Jack Rabid of Allmusic called this single "great ... just another feather in a jeweled cap".

Professional ratings
Review scores
| Source | Rating |
| Allmusic | Star |

==Cover versions==

The song was covered by Scottish band Bis on the tribute album The Smiths Is Dead. Reviewer Stephen Thomas Erlewine harshly criticised the cover, writing: "Bis utterly disembowel 'The Boy with the Thorn in His Side' with a single-minded stupidity that is just bewildering."

A cover version recorded by Jeff Buckley in 1993 was distributed by Columbia Records as a 7" in 2016 On 2 March 2010 - 28 December 2014. It later featured on Buckley's 2016 posthumously released compilation album You and I.

American indie rock bands Jejune and Lazycain released a split EP together in 1999 where they each covered Smiths songs; Jejune covered "The Boy with the Thorn in His Side", Lazycain covered "Handsome Devil".

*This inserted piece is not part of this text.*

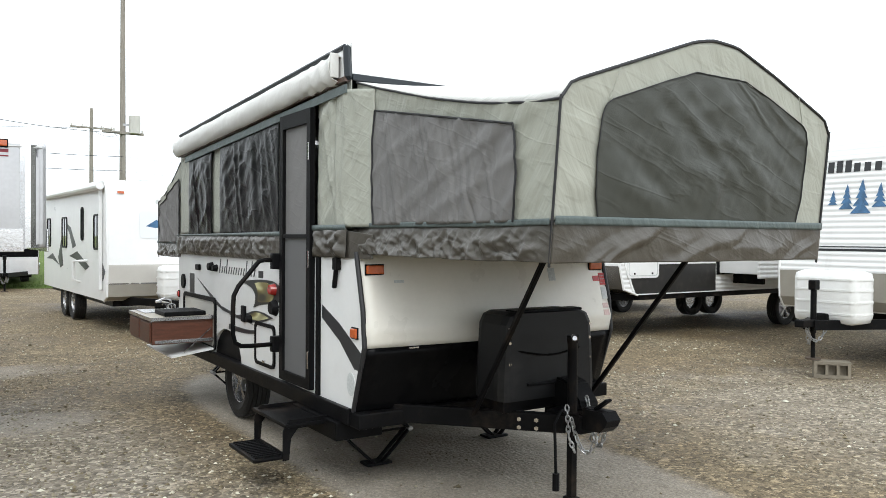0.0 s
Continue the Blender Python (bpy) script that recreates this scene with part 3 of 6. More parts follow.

The song was additionally covered by Belle & Sebastian, Scott Matthews, Emilie Autumn, Xiu Xiu, Dinosaur Jr's J Mascis and The Cat Empire in live performances.

==In popular culture==

- The third episode of the 2004 BBC musical miniseries Blackpool features "The Boy with the Thorn in His Side", sung by David Tennant.
- The accompanying B-side, "Asleep", which did not appear on The Queen Is Dead, is referenced several times by the main character in Stephen Chbosky's 1999 novel The Perks of Being a Wallflower, and was also featured in the book's film adaptation.
- "Asleep" appears as one of the tracks on the final mix CD in the 2005 novel As Simple As Snow by Gregory Galloway.
- In the 2011 film Sucker Punch, Emily Browning's character sings "Asleep".